Now that you understand the three primary financial statements, it’s important to know how to use them. Financial statements are powerful tools for investors, analysts, and business owners to understand the financial health of a company. Here are some tips for understanding financial reports and using them effectively:

  1. Look for trends: Financial statements show data over a period of time. Look for trends in revenue, expenses, and net income over multiple quarters or years to determine if the company is growing, stable, or declining.
  2. Calculate financial ratios: Use financial ratios to compare the company’s performance to industry standards or competitors. For example, calculate the current ratio (current assets divided by current liabilities) to determine if the company can pay its short-term debts.
  3. Identify potential risks: Financial statements can also reveal potential risks to the company’s future performance. For example, a high debt-to-equity ratio could indicate that the company has too much debt and may struggle to pay it off.
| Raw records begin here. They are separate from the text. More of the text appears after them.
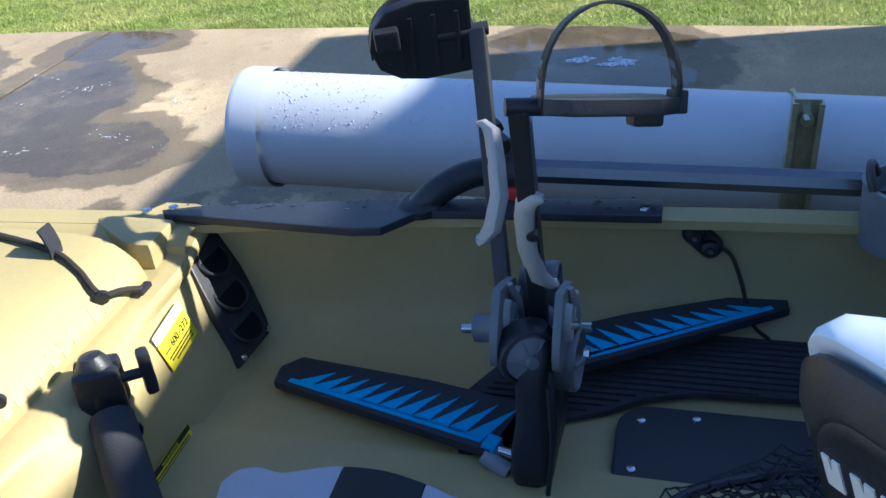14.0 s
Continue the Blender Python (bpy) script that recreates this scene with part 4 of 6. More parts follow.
# ---- rod tube: a large grey pipe beside the kayak ----
def rod_pipe():
    pr = 0.102
    run = Vector((-0.012, 1.0, 0.034)).normalized()

    def at(y):
        return Vector((1.7935, 1.0, 0.867)) + run * ((y - 1.0) / run.y)
    p = thing("storage_pipe", at(0.4), "large grey plastic storage pipe with wet end cap", "pipe")
    bm = bmesh.new()
    lathe(bm, [(pr, 0), (pr, 3.1)], at(-1.1), run, 64)
    part("tube", bm, PVC, p)
    bm = bmesh.new()
    lathe(bm, [(pr + 0.0075, 0), (pr + 0.008, 0.05), (pr + 0.005, 0.06), (pr - 0.004, 0.064), (pr - 0.02, 0.066), (0.0, 0.072)], at(1.955), run, 64, caps=False)
    part("end_cap", bm, PVC, p, "grey push-on end cap")
    rnd = random.Random(3)
    bm = bmesh.new()
    side, top = axes(run)
    for i in range(520):
        y = 1.93 - abs(rnd.gauss(0, 0.17))
        a = radians(rnd.uniform(50, 155))
        s = rnd.uniform(0.0005, 0.0017)
        n = side * math.cos(a) + Vector((0, 0, 1)) * math.sin(a)
        ball(bm, at(y) + n * pr, (s, s, s * 0.8), 6, 4)
    tagged(part("dew", bm, DROPG, p), kind="stuff")
    for y in (1.07, -0.3):
        c = at(y)
        br = thing("strut_bracket", (c.x - 0.15, y, 0.5), "yellow zinc strut bracket holding the pipe to the trailer", "bracket", "pipe brackets")
        bm = bmesh.new()
        x = c.x - pr - 0.006
        prof = [(-0.02, -0.022), (0.0, -0.022), (0.0, 0.022), (-0.02, 0.022), (-0.02, 0.014), (-0.017, 0.014), (-0.017, 0.019), (-0.003, 0.019), (-0.003, -0.019), (-0.017, -0.019), (-0.017, -0.014), (-0.02, -0.014)]
        loft(bm, [[(x + a, y + b, 0.56) for a, b in prof], [(x + a, y + b, 1.014) for a, b in prof]])
        box(bm, (1.47, y - 0.022, 0.54), (x + 0.3, y + 0.022, 0.565), 0.002)
        part("channel", bm, ZINC, br)
        bm = bmesh.new()
        pts = [(c.x + (pr + 0.004) * math.cos(radians(a)), y + 0.004, c.z + (pr + 0.004) * math.sin(radians(a))) for a in range(125, -91, -10)]
        tube(bm, [(x - 0.004, y + 0.004, 0.985)] + pts, 0.0035, 8)
        part("u_bolt", bm, ZINC, br)
        bm = bmesh.new()
        cyl(bm, (x - 0.022, y, 0.99), (x - 0.002, y, 0.99), 0.011, seg=6)
        cyl(bm, (x - 0.034, y, 0.99), (x - 0.02, y, 0.99), 0.006, seg=10)
        part("nut", bm, STEEL, br)
    return p


rod_pipe()


# ---- fittings moulded on or fixed to the kayak ----
def flank_point(y, z, out=0.0):
    return Vector((XC - wall_x(y, z) - out, y, z))


def decal(name, shapes, material, parent, out=0.0022, label=""):
    """Flat pieces lying on the near flank of the hull; outlines in (y, z)."""
    bm = bmesh.new()
    for shape in shapes:
        lo = [bm.verts.new(flank_point(y, z, 0.0)) for y, z in shape]
        hi = [bm.verts.new(flank_point(y, z, out)) for y, z in shape]
        n = len(lo)
        bm.faces.new(hi)
        for i in range(n):
            bm.faces.new((lo[i], lo[(i + 1) % n], hi[(i + 1) % n], hi[i]))
    bmesh.ops.remove_doubles(bm, verts=bm.verts, dist=0.00002)
    return part(name, bm, material, parent, label, 0)


def bar_shape(y, z, w, h, slant=0.0):
    """An upright bar whose middle is at (y, z)."""
    return [(y + w / 2, z - h / 2), (y - w / 2, z - h / 2), (y - w / 2 - slant, z + h / 2), (y + w / 2 - slant, z + h / 2)]


def ribbon(points, width, per=5):
    """The outline of a bent stroke of even width with tapered ends, in (y, z)."""
    pts = smooth_path([(y, z, 0) for y, z in points], per)
    sides = ([], [])
    for i, p in enumerate(pts):
        d = (pts[min(i + 1, len(pts) - 1)] - pts[max(i - 1, 0)]).normalized()
        n = Vector((-d.y, d.x, 0)) * width * (0.35 + 0.65 * min(1.0, 4 * i / len(pts), 4 * (len(pts) - 1 - i) / len(pts)))
        sides[0].append(((p + n).x, (p + n).y))
        sides[1].append(((p - n).x, (p - n).y))
    quads = []
    for k in range(len(pts) - 1):
        quads.append([sides[0][k], sides[0][k + 1], sides[1][k + 1], sides[1][k]])
    return quads


def oval(y, z, a, b, lean=0.0):
    return [(y + a * math.cos(t) - lean * b * math.sin(t), z + b * math.sin(t)) for t in np.linspace(0, 2 * math.pi, 13)]


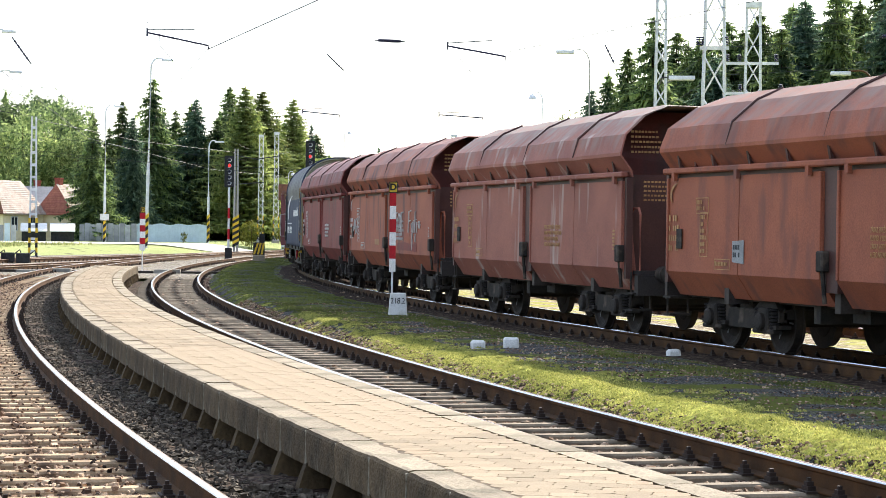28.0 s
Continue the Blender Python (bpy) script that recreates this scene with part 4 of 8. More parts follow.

  4. Use financial statements to make decisions: Business owners can use financial statements to make important decisions such as investing in new projects, cutting expenses, or increasing sales. Investors can use financial statements to determine whether to buy, hold, or sell a stock.

In summary, understanding financial reports and how to use financial statements is essential for anyone involved in business or investing. By analysing the income statement, balance sheet, and statement of cash flows, you can gain insights into a company’s financial health and make informed decisions.